More than 10,000 of you sent a message to your fisheries minister and so we know that your voices have been heard, although we wait to see what action will be taken. We’ve received responses from Rebecca Pow, UK Parliamentary Under Secretary of State for Environment, the Northern Irish fisheries minister’s office and the Welsh Fisheries Minister, Lesley Griffiths. At the time I’m writing this, we have not yet received a response from the Scottish fisheries minister.
The UK government will be publishing what it’s calling a ‘UK Bycatch Plan of Action’ later this year. They have described this process as ‘stakeholder-led’ and we are one of the stakeholders involved. This plan will outline the actions that will be taken to tackle the bycatch of dolphins, porpoises and whales as well as seabirds, seals, sharks, skates and rays in UK waters ‘in a practical and risk-based way.’ Rebecca Pow added that ‘Defra is undertaking trials for a range of mitigation measures in different fisheries along Cornwall’s south coast and will be looking to include more fisheries in this over the next 12 months.’

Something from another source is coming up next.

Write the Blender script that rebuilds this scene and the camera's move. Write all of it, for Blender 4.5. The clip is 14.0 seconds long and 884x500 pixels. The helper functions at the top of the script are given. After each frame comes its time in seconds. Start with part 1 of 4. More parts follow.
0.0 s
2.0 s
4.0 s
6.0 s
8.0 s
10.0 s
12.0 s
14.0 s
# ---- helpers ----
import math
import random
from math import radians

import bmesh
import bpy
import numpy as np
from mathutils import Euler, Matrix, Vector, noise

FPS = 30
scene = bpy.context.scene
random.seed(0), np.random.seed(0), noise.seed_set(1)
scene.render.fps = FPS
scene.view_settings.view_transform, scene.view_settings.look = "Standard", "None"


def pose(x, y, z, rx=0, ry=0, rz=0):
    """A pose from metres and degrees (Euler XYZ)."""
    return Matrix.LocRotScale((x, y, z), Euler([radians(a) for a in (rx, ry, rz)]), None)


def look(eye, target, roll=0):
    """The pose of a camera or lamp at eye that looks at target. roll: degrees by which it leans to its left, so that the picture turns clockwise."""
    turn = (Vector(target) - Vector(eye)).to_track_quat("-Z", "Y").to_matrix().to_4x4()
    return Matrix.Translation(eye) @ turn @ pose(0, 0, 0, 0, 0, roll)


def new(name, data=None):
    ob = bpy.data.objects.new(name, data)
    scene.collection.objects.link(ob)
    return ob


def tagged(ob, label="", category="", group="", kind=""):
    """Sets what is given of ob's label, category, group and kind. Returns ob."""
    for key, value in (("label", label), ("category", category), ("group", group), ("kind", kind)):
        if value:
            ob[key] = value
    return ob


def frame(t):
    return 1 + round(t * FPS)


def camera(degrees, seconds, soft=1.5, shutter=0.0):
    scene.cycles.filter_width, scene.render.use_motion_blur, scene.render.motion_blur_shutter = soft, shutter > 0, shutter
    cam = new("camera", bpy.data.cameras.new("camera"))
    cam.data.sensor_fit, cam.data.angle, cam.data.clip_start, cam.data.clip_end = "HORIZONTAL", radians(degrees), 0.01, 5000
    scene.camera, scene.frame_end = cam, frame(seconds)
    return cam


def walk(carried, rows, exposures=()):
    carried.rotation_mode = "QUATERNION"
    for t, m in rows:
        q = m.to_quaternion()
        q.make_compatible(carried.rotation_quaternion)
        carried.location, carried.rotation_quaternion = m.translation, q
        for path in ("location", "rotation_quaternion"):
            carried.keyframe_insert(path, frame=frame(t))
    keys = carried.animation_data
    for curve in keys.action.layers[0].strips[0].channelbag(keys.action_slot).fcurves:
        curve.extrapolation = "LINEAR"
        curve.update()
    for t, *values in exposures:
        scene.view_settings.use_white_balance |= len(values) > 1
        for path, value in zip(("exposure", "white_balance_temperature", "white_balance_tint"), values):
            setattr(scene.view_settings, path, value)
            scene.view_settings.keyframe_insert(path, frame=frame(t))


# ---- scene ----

Northern Ireland responded that ‘any accidental catch of cetaceans [the collective term for dolphins, porpoises and whales] is unwelcome and the Department of Agriculture, Environment and Rural Affairs (DAERA) is fully supportive of measures to reduce accidental catch of cetaceans.’ The response also stated that ‘there is no tuna fishery in Northern Ireland waters, and no static gill net fishery in Northern Ireland. DAERA will be discussing guidance for pot fishing with our Inshore Fisheries Partnership Group during 2021.’ We’re glad to hear that Northern Ireland has no gill net fisheries, as these are responsible for more dolphin and porpoise deaths in the UK and globally, than any other types of fishing gear. We are also pleased to hear that DAERA are discussing guidance for pot fishing – where entanglement in pots appears to be of the greatest concern in Northern Irish waters.
The Welsh response included that they are ‘fully committed to tackling bycatch’.
Lots of you also emailed your own constituency MP, MSP, AM or MLA. Many of those who have responded have promised to raise the issue with the minister so this really helps us to raise the profile of the issue on the political agenda. Thank you for forwarding their responses to us – this is so helpful as it enables us to understand their different perspectives and identify and engage with those who might be willing to help us to continue to push this issue, including in parliament.
We’re delighted that as a result of our campaigning efforts, Parliamentary Questions have been raised by Lord Randall in the House of Lords and Luke Pollard MP, Shadow Fisheries Minister, in the House of Commons in Westminster. Parliamentary Questions, or ‘PQs’ are tools used by Members of Parliament to seek information and press for action, hopefully providing us with clarity about government policy. All answers are publicly available and you can read them at the links below:
This phase of our Goodbye Bycatch campaign has now closed but our efforts to make UK seas safer for dolphins, porpoises and whales continue as the UK and devolved governments shape their policies. We will ask for your help again when the need and opportunities arise to keep up the public pressure.
Meanwhile, we will continue to engage with government departments to take every opportunity to tackle bycatch. For example, we look forward to helping with the development of practical, effective bycatch policies in the UK and devolved governments’ Joint Fisheries Statement (due in 2022) and Fisheries Management Plans to ensure bycatch ambitions are adequate within them. The cetacean bycatch plan of action is due to be published this year and we will press government agencies to maintain this issue as a priority, to implement required measures urgently and to collect evidence that demonstrates that deaths are being continually reduced and prevented.
We will continue to work with fishers to improve fishing measures at sea, to prevent bycatch. We have been working with the Scottish Creel Fishermen’s Federation and other partners to understand the levels of entanglement in creel fisheries, and we will be publishing this work in coming months. We hope that this work will expand to cover the rest of the UK with a wider range of partners. We also hope to increase our understanding of alternatives to gill nets.
We are also working with ASDA to influence the fish and shellfish supply chain, with bycatch in mind specifically. We will continue to press ASDA, and other UK supermarkets in the future, to improve bycatch measures in the fisheries that supply their stores.
In it together
Once again, thank you for playing your vital part. Long-running campaigns like this require a combination of behind the scenes political engagement from experts like our Goodbye Bycatch campaign lead, Sarah Dolman, and public pressure from people like you.
More than 1,000 dolphins, porpoises and whales die in fishing gear in UK seas every year – together we will reduce this to the occasional tragic accident. Together we will say Goodbye Bycatch.